▶ Your instructions
Answer with a single number, the count of lines holding the word "category".

Collected data start

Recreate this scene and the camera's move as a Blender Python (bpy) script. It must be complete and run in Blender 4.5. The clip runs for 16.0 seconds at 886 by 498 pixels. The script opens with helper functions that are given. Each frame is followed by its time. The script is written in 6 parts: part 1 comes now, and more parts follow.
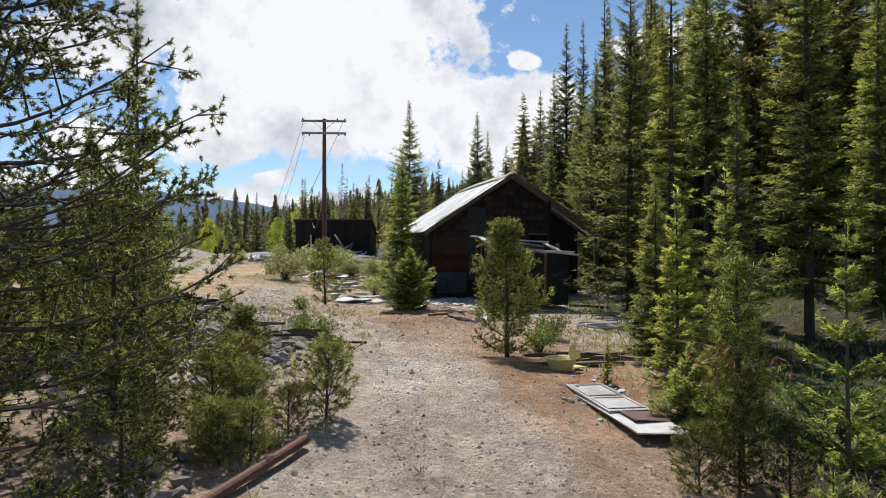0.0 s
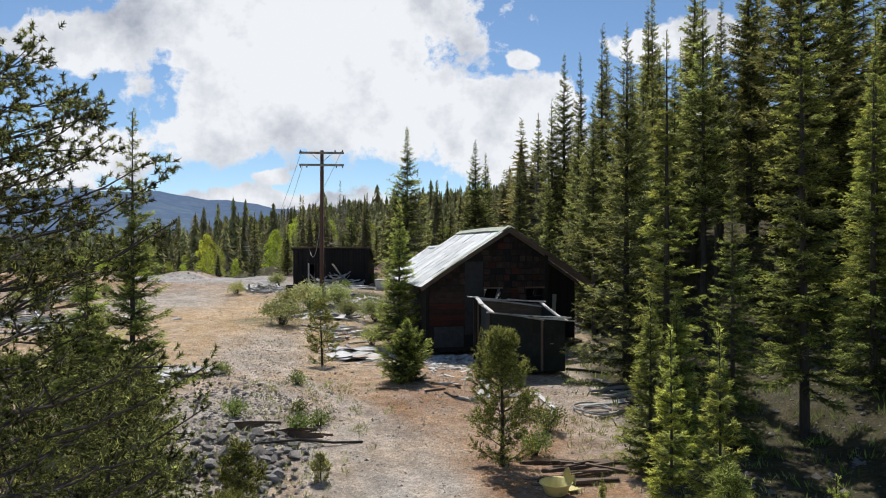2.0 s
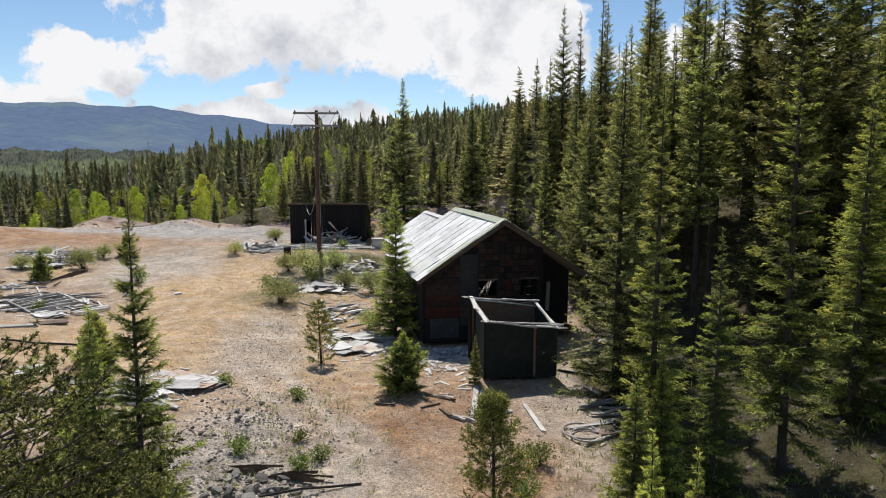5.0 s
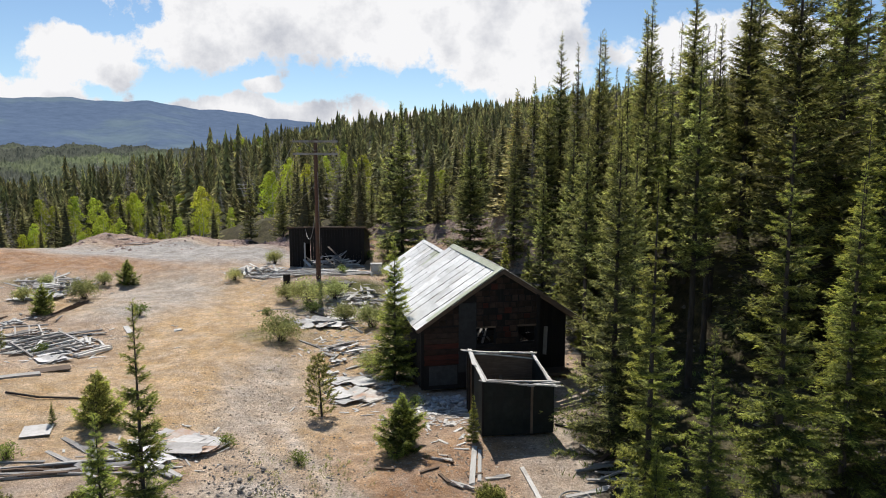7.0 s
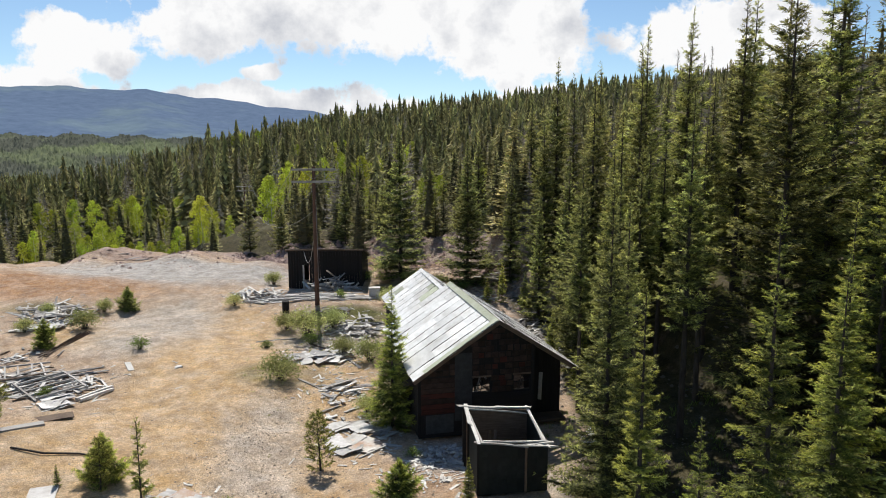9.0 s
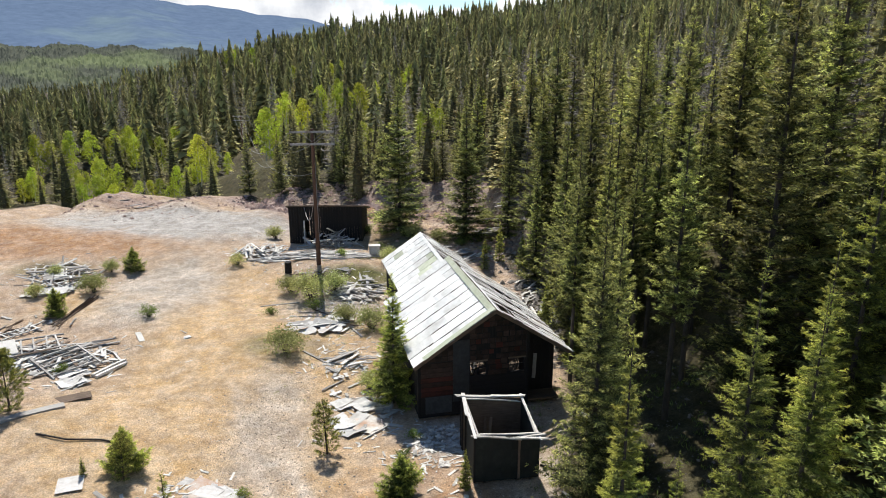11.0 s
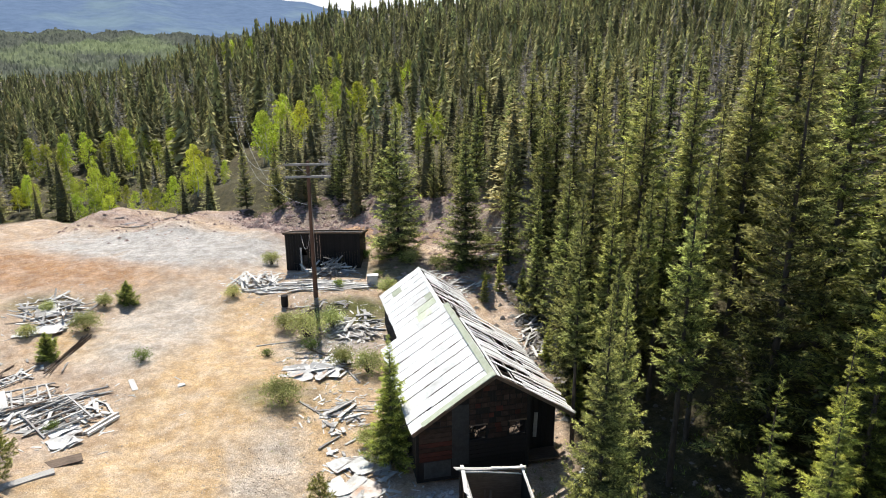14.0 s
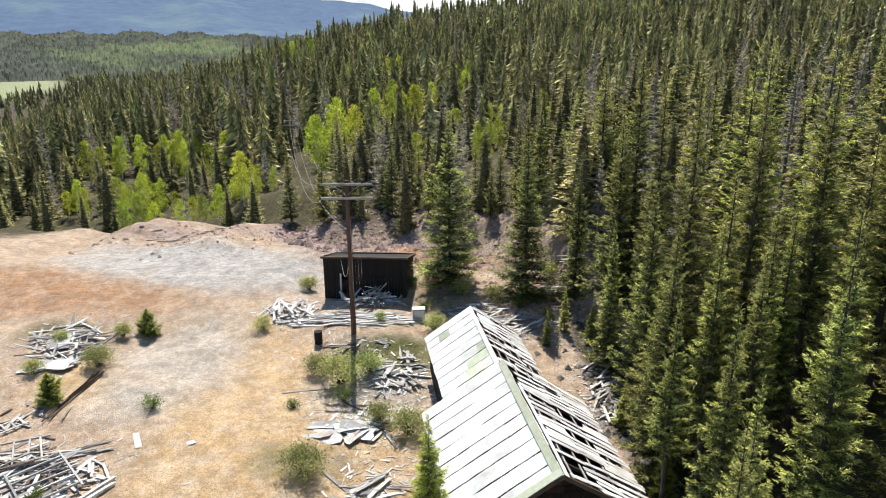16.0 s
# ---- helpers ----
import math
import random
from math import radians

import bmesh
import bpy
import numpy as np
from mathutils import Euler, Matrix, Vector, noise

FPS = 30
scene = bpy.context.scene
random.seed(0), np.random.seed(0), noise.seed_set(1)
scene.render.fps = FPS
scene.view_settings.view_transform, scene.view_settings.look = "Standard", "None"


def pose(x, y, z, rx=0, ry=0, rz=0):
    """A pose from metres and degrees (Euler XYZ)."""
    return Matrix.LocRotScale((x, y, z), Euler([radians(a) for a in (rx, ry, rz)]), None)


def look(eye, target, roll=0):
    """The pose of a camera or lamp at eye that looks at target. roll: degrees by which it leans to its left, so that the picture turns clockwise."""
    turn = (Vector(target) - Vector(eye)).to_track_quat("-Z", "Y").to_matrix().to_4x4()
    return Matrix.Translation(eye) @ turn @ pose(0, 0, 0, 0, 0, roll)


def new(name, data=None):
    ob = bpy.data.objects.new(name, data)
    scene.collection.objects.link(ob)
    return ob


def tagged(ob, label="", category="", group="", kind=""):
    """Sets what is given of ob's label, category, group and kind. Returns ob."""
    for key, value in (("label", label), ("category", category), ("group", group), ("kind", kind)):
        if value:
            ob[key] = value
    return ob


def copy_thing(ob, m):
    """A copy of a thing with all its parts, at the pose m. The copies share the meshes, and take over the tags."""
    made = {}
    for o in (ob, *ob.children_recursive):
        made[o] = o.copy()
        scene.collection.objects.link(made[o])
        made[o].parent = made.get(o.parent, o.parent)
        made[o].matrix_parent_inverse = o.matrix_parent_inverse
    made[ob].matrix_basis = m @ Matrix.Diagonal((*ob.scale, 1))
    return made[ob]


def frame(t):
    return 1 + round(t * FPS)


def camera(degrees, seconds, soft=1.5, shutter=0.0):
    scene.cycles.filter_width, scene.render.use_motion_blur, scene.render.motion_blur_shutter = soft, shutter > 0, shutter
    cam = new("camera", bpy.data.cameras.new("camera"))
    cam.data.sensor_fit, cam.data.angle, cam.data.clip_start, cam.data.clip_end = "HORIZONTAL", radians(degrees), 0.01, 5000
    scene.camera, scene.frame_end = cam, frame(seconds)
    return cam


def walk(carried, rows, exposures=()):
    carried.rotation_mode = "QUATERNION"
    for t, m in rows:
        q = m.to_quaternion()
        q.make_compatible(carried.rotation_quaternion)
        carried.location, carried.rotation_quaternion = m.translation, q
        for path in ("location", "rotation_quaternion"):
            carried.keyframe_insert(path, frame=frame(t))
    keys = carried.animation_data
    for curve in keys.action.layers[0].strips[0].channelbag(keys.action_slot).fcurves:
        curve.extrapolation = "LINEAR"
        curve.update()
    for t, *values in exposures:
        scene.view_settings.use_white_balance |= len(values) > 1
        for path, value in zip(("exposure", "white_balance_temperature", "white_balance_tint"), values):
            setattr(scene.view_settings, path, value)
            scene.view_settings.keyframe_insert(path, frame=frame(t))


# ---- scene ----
cam = camera(65.3, 16.0, soft=1.0)
METRES, EYE, TILT, LEAN, TURN = 28.0, 1.96, 0.0, 0.0, 0.0
ROWS = [
    (0.0, 0.0, 0.0, 0.0, 0.0, 0.0, -0.0),
    (0.5, 0.0012, 0.0004, 0.0239, -0.01, 0.04, 0.02),
    (1.0, 0.0017, 0.0004, 0.0463, -0.05, 0.07, -0.02),
    (1.5, 0.0026, 0.0001, 0.0674, -0.08, 0.09, 0.0),
    (2.0, 0.0024, -0.0005, 0.0889, -0.12, -0.05, 0.01),
    (2.5, 0.0022, -0.0008, 0.1106, -0.16, -0.45, -0.02),
    (3.0, 0.0026, -0.0015, 0.1318, -0.17, -1.13, -0.02),
    (5.5, 0.0053, -0.0034, 0.2366, -0.38, -7.51, -0.04),
    (6.0, 0.0055, -0.0033, 0.2595, -0.4, -7.48, -0.03),
    (6.5, 0.0053, -0.0039, 0.2822, -0.43, -7.48, -0.01),
    (7.0, 0.0051, -0.0041, 0.3053, -0.47, -7.48, 0.04),
    (7.5, 0.0055, -0.0045, 0.3282, -0.49, -7.47, 0.04),
    (8.0, 0.0073, -0.005, 0.3534, -0.5, -7.45, 0.07),
    (10.5, 0.0106, -0.0093, 0.5153, -0.64, -13.35, 0.14),
    (11.0, 0.0105, -0.0097, 0.5505, -0.66, -15.63, 0.13),
    (11.5, 0.011, -0.0093, 0.5877, -0.68, -17.04, 0.19),
    (12.0, 0.0116, -0.01, 0.6254, -0.69, -17.02, 0.23),
    (12.5, 0.0132, -0.0109, 0.6561, -0.7, -16.98, 0.23),
    (13.0, 0.0134, -0.0034, 0.6638, -0.7, -17.05, 0.28),
    (13.5, 0.0141, 0.0224, 0.6668, -0.7, -16.99, 0.3),
    (14.0, 0.0156, 0.0627, 0.6696, -0.68, -16.93, 0.32),
    (14.5, 0.0164, 0.1155, 0.6712, -0.67, -16.92, 0.37),
    (15.0, 0.0191, 0.1785, 0.6711, -0.67, -16.9, 0.37),
    (15.5, 0.0221, 0.2514, 0.6707, -0.68, -16.88, 0.4),
    (15.6, 0.0224, 0.2664, 0.6709, -0.62, -16.88, 0.4),
    (15.7, 0.0222, 0.2817, 0.6711, -0.3, -16.87, 0.41),
    (15.8, 0.0213, 0.2972, 0.6714, 0.45, -16.86, 0.41),
    (15.9, 0.0199, 0.313, 0.6717, 2.1, -16.85, 0.42),
    (16.0, 0.0183, 0.3288, 0.672, 4.22, -16.84, 0.42),
]
walk(cam, [(t, pose(0, 0, EYE, TILT, LEAN, TURN) @ pose(METRES * x, METRES * y, METRES * z, 90 + pitch, roll, yaw)) for t, x, y, z, yaw, pitch, roll in ROWS],
     [(0, 0.12, 6300, 11), (3, 0.0, 6200, 10), (5.5, 0.1, 6450, 11), (8, 0.1, 6450, 11), (8.6, 0.14, 6480, 10), (10.5, 0.28, 6500, 10), (11.5, 0.54, 6400, 9), (12.5, 0.66, 6400, 9), (16, 0.63, 6450, 9)])

# ---- sky and sun ----
SUN_EL, SUN_AZ = radians(53.0), radians(-11.0)   # azimuth from +y towards +x
sun_dir = Vector((math.sin(SUN_AZ) * math.cos(SUN_EL), math.cos(SUN_AZ) * math.cos(SUN_EL), math.sin(SUN_EL)))
sun = new("sun", bpy.data.lights.new("sun", "SUN"))
sun.data.energy, sun.data.angle, sun.data.color = 5.0, radians(0.53), (1.0, 0.95, 0.87)
sun.matrix_world = look((0, 0, 60), Vector((0, 0, 60)) - sun_dir)

world = bpy.data.worlds.new("sky")
scene.world = world
world.use_nodes = True
wt = world.node_tree
wt.nodes.clear()


def wn(kind, op="", second=None):
    n = wt.nodes.new(kind)
    if op:
        n.operation = op
    if second is not None:
        n.inputs[1].default_value = second
    return n


w_out = wn("ShaderNodeOutputWorld")
w_bg = wn("ShaderNodeBackground")
w_sky = wn("ShaderNodeTexSky")
w_sky.sky_type, w_sky.sun_disc, w_sky.sun_elevation, w_sky.sun_rotation = "NISHITA", False, SUN_EL, SUN_AZ
w_sky.altitude, w_sky.air_density, w_sky.dust_density = 1500.0, 1.0, 0.35
w_tc = wn("ShaderNodeTexCoord")
w_sep = wn("ShaderNodeSeparateXYZ")
wt.links.new(w_tc.outputs["Generated"], w_sep.inputs[0])
w_zz = wn("ShaderNodeMath", "MAXIMUM", 0.0)
wt.links.new(w_sep.outputs[2], w_zz.inputs[0])
w_za = wn("ShaderNodeMath", "ADD", 0.17)
wt.links.new(w_zz.outputs[0], w_za.inputs[0])
w_dx = wn("ShaderNodeMath", "DIVIDE")
w_dy = wn("ShaderNodeMath", "DIVIDE")
wt.links.new(w_sep.outputs[0], w_dx.inputs[0])
wt.links.new(w_za.outputs[0], w_dx.inputs[1])
wt.links.new(w_sep.outputs[1], w_dy.inputs[0])
wt.links.new(w_za.outputs[0], w_dy.inputs[1])
w_cmb = wn("ShaderNodeCombineXYZ")
w_cmb.inputs[2].default_value = 5.2
wt.links.new(w_dx.outputs[0], w_cmb.inputs[0])
wt.links.new(w_dy.outputs[0], w_cmb.inputs[1])
w_n1 = wn("ShaderNodeTexNoise")
w_n1.inputs["Scale"].default_value, w_n1.inputs["Detail"].default_value, w_n1.inputs["Roughness"].default_value = 1.15, 10.0, 0.58
w_n1.inputs["Distortion"].default_value = 0.15
wt.links.new(w_cmb.outputs[0], w_n1.inputs["Vector"])
w_hi = wn("ShaderNodeMapRange")
w_hi.inputs[1].default_value, w_hi.inputs[2].default_value = 0.30, 0.65
w_hi.inputs[3].default_value, w_hi.inputs[4].default_value = 0.0, 0.16
wt.links.new(w_sep.outputs[2], w_hi.inputs[0])
w_thin = wn("ShaderNodeMath", "SUBTRACT")
wt.links.new(w_n1.outputs["Fac"], w_thin.inputs[0])
wt.links.new(w_hi.outputs[0], w_thin.inputs[1])
w_mask = wn("ShaderNodeValToRGB")
w_mask.color_ramp.elements[0].position, w_mask.color_ramp.elements[1].position = 0.53, 0.60
wt.links.new(w_thin.outputs[0], w_mask.inputs[0])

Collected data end

▶ Correct response
3